Dataset content:
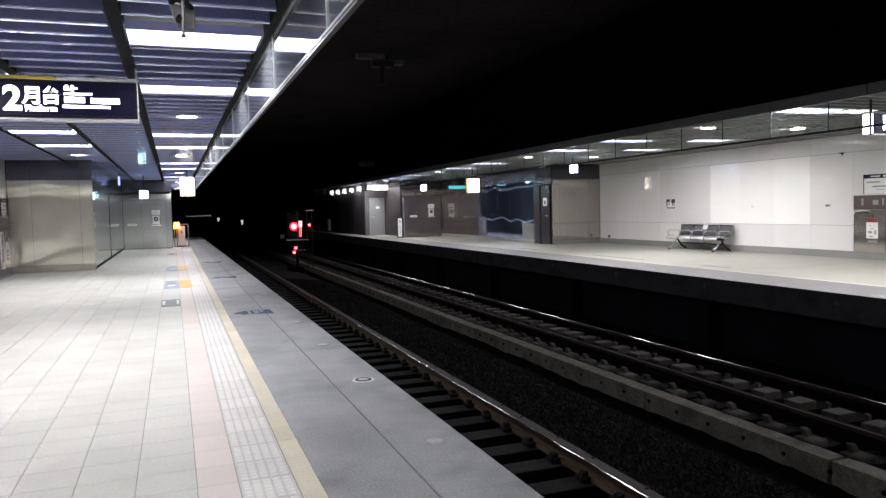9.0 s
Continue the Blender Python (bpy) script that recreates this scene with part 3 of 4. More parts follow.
part("door_handle", pipe([(12.86, 23.62, 1.05), (12.82, 23.62, 1.05), (12.82, 23.75, 1.05)], 0.012), M["alu"], door_a)
# pale service door in the end wall
door_b = tagged(new("door_2", mesh_of(boxed(10.45, 11.22, 39.965, 39.999, 0.01, 2.04, 0.005), M["door_paint"])), "pale grey metal service door, closed", kind="structure")
for x0, x1, z0, z1 in ((10.40, 10.448, 0, 2.09), (11.222, 11.27, 0, 2.09), (10.448, 11.222, 2.045, 2.09)):
    part("door_frame", boxed(x0, x1, 39.95, 39.998, z0, z1, 0.003), M["grey_metal"], door_b)
part("door_handle", pipe([(10.55, 39.965, 1.02), (10.55, 39.92, 1.02), (10.68, 39.92, 1.02)], 0.012), M["alu"], door_b)
part("name_plate", boxed(10.78, 10.98, 39.958, 39.964, 1.5, 1.62), M["paper"], door_b)


# ---- tracks ----
def rail_profile(x, corner):
    z = RAIL_TOP
    pts = [(-0.07, -0.158), (0.07, -0.158), (0.07, -0.145), (0.012, -0.124), (0.009, -0.055), (0.036, -0.045), (0.0365, -0.008), (0.030, 0.0), (-0.011, 0.0), (-corner, 0.0), (-0.034, -0.005), (-0.0365, -0.014), (-0.036, -0.05), (-0.009, -0.062), (-0.012, -0.124), (-0.07, -0.145)]
    return [(x + a, z + b) for a, b in pts], [0, 0, 0, 0, 0, 0, 1, 1, 2, 2, 3, 3, 3, 0, 0, 0]


def track(xc, y_first, pitch, n, half, top, sleeper_mat, label, block):
    t = thing("railway_track", (0, 0, 0), label, "track")
    for s in (-1, 1):
        prof, mats = rail_profile(xc + s * 0.567, 0.0233 if block else 0.028)
        if block:
            mats = [0, 0, 0, 0, 0, 0, 1, 1, 1, 2, 3, 3, 3, 0, 0, 0]
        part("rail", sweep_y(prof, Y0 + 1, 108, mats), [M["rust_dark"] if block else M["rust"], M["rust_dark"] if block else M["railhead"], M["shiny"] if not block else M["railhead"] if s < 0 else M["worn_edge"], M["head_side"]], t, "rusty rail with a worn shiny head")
    bm = bmesh.new()
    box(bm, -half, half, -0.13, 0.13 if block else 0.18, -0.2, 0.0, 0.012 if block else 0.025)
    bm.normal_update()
    # sides take the dark material: their shade is put into the colour
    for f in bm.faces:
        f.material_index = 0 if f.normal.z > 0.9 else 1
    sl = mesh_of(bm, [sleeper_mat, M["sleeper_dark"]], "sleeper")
    if not block:
        # dull steel strip along the outside of the rail, bolted down
        x = xc + 0.567
        part("guard_strip", sweep_y([(x + 0.04, RAIL_TOP - 0.16), (x + 0.135, RAIL_TOP - 0.16), (x + 0.135, RAIL_TOP - 0.016), (x + 0.128, RAIL_TOP - 0.008), (x + 0.04, RAIL_TOP - 0.008)], Y0 + 1, 108), M["guard"], t, "dull dusty strip beside the rail")
        bolt = mesh_of(tube(bmesh.new(), (0, 0, 0), (0, 0, 0.012), 0.022, 8), M["clip"], "bolt")
        for i in range(40):
            part("bolt", bolt, None, t).location = (x + 0.105 + random.uniform(-0.02, 0.01), 3.2 + 0.78 * i + random.uniform(-0.2, 0.2), RAIL_TOP - 0.009)
        bm = bmesh.new()
        box(bm, -0.06, 0.05, -0.07, 0.07, 0.0, 0.06, 0.016)
        box(bm, -0.035, 0.04, -0.045, 0.045, 0.05, 0.105, 0.018)
        tube(bm, (-0.02, -0.1, 0.035), (-0.02, 0.1, 0.035), 0.022, 8)
        cl = mesh_of(bm, M["clip"], "rail_clip")
    else:
        inner = bmesh.new()
        box(inner, -0.15, 0.15, -0.14, 0.12, 0.0, 0.12, 0.014)
        box(inner, -0.02, 0.045, 0.125, 0.19, 0.0, 0.19, 0.02)
        outer = bmesh.new()
        box(outer, -0.15, 0.10, -0.14, 0.12, 0.0, 0.10, 0.03)
        for v in box(outer, -0.045, 0.045, 0.0, 0.08, 0.07, 0.185, 0.018).verts:
            if v.co.z > 0.08:
                v.co.x -= 0.35 * (v.co.z - 0.08)
                v.co.y += 0.3 * (v.co.z - 0.08)
        bl = {1: mesh_of(inner, M["block"], "bearing_block"), -1: mesh_of(outer, M["block"], "bearing_block")}
    for i in range(n):
        y = y_first + pitch * i + random.uniform(-0.012, 0.012)
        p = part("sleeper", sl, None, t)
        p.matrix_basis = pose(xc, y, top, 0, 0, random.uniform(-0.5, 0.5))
        for q in (-1, 1) if block else ():
            c = part("bearing_block", bl[q], None, t)
            c.matrix_basis = pose(xc - 0.567 + q * 0.52, y, top + 0.002, 0, 0, random.uniform(-1.5, 1.5))
        for s in () if block else (-1, 1):
            for q in (-1, 1):
                c = part("rail_clip", cl, None, t)
                c.matrix_basis = pose(xc + s * 0.567 + q * 0.118, y, top + 0.003, 0, 0, random.uniform(-6, 6))
    return t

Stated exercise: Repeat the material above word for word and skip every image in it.

Response:
9.0 s
Continue the Blender Python (bpy) script that recreates this scene with part 3 of 4. More parts follow.
part("door_handle", pipe([(12.86, 23.62, 1.05), (12.82, 23.62, 1.05), (12.82, 23.75, 1.05)], 0.012), M["alu"], door_a)
# pale service door in the end wall
door_b = tagged(new("door_2", mesh_of(boxed(10.45, 11.22, 39.965, 39.999, 0.01, 2.04, 0.005), M["door_paint"])), "pale grey metal service door, closed", kind="structure")
for x0, x1, z0, z1 in ((10.40, 10.448, 0, 2.09), (11.222, 11.27, 0, 2.09), (10.448, 11.222, 2.045, 2.09)):
    part("door_frame", boxed(x0, x1, 39.95, 39.998, z0, z1, 0.003), M["grey_metal"], door_b)
part("door_handle", pipe([(10.55, 39.965, 1.02), (10.55, 39.92, 1.02), (10.68, 39.92, 1.02)], 0.012), M["alu"], door_b)
part("name_plate", boxed(10.78, 10.98, 39.958, 39.964, 1.5, 1.62), M["paper"], door_b)


# ---- tracks ----
def rail_profile(x, corner):
    z = RAIL_TOP
    pts = [(-0.07, -0.158), (0.07, -0.158), (0.07, -0.145), (0.012, -0.124), (0.009, -0.055), (0.036, -0.045), (0.0365, -0.008), (0.030, 0.0), (-0.011, 0.0), (-corner, 0.0), (-0.034, -0.005), (-0.0365, -0.014), (-0.036, -0.05), (-0.009, -0.062), (-0.012, -0.124), (-0.07, -0.145)]
    return [(x + a, z + b) for a, b in pts], [0, 0, 0, 0, 0, 0, 1, 1, 2, 2, 3, 3, 3, 0, 0, 0]


def track(xc, y_first, pitch, n, half, top, sleeper_mat, label, block):
    t = thing("railway_track", (0, 0, 0), label, "track")
    for s in (-1, 1):
        prof, mats = rail_profile(xc + s * 0.567, 0.0233 if block else 0.028)
        if block:
            mats = [0, 0, 0, 0, 0, 0, 1, 1, 1, 2, 3, 3, 3, 0, 0, 0]
        part("rail", sweep_y(prof, Y0 + 1, 108, mats), [M["rust_dark"] if block else M["rust"], M["rust_dark"] if block else M["railhead"], M["shiny"] if not block else M["railhead"] if s < 0 else M["worn_edge"], M["head_side"]], t, "rusty rail with a worn shiny head")
    bm = bmesh.new()
    box(bm, -half, half, -0.13, 0.13 if block else 0.18, -0.2, 0.0, 0.012 if block else 0.025)
    bm.normal_update()
    # sides take the dark material: their shade is put into the colour
    for f in bm.faces:
        f.material_index = 0 if f.normal.z > 0.9 else 1
    sl = mesh_of(bm, [sleeper_mat, M["sleeper_dark"]], "sleeper")
    if not block:
        # dull steel strip along the outside of the rail, bolted down
        x = xc + 0.567
        part("guard_strip", sweep_y([(x + 0.04, RAIL_TOP - 0.16), (x + 0.135, RAIL_TOP - 0.16), (x + 0.135, RAIL_TOP - 0.016), (x + 0.128, RAIL_TOP - 0.008), (x + 0.04, RAIL_TOP - 0.008)], Y0 + 1, 108), M["guard"], t, "dull dusty strip beside the rail")
        bolt = mesh_of(tube(bmesh.new(), (0, 0, 0), (0, 0, 0.012), 0.022, 8), M["clip"], "bolt")
        for i in range(40):
            part("bolt", bolt, None, t).location = (x + 0.105 + random.uniform(-0.02, 0.01), 3.2 + 0.78 * i + random.uniform(-0.2, 0.2), RAIL_TOP - 0.009)
        bm = bmesh.new()
        box(bm, -0.06, 0.05, -0.07, 0.07, 0.0, 0.06, 0.016)
        box(bm, -0.035, 0.04, -0.045, 0.045, 0.05, 0.105, 0.018)
        tube(bm, (-0.02, -0.1, 0.035), (-0.02, 0.1, 0.035), 0.022, 8)
        cl = mesh_of(bm, M["clip"], "rail_clip")
    else:
        inner = bmesh.new()
        box(inner, -0.15, 0.15, -0.14, 0.12, 0.0, 0.12, 0.014)
        box(inner, -0.02, 0.045, 0.125, 0.19, 0.0, 0.19, 0.02)
        outer = bmesh.new()
        box(outer, -0.15, 0.10, -0.14, 0.12, 0.0, 0.10, 0.03)
        for v in box(outer, -0.045, 0.045, 0.0, 0.08, 0.07, 0.185, 0.018).verts:
            if v.co.z > 0.08:
                v.co.x -= 0.35 * (v.co.z - 0.08)
                v.co.y += 0.3 * (v.co.z - 0.08)
        bl = {1: mesh_of(inner, M["block"], "bearing_block"), -1: mesh_of(outer, M["block"], "bearing_block")}
    for i in range(n):
        y = y_first + pitch * i + random.uniform(-0.012, 0.012)
        p = part("sleeper", sl, None, t)
        p.matrix_basis = pose(xc, y, top, 0, 0, random.uniform(-0.5, 0.5))
        for q in (-1, 1) if block else ():
            c = part("bearing_block", bl[q], None, t)
            c.matrix_basis = pose(xc - 0.567 + q * 0.52, y, top + 0.002, 0, 0, random.uniform(-1.5, 1.5))
        for s in () if block else (-1, 1):
            for q in (-1, 1):
                c = part("rail_clip", cl, None, t)
                c.matrix_basis = pose(xc + s * 0.567 + q * 0.118, y, top + 0.003, 0, 0, random.uniform(-6, 6))
    return t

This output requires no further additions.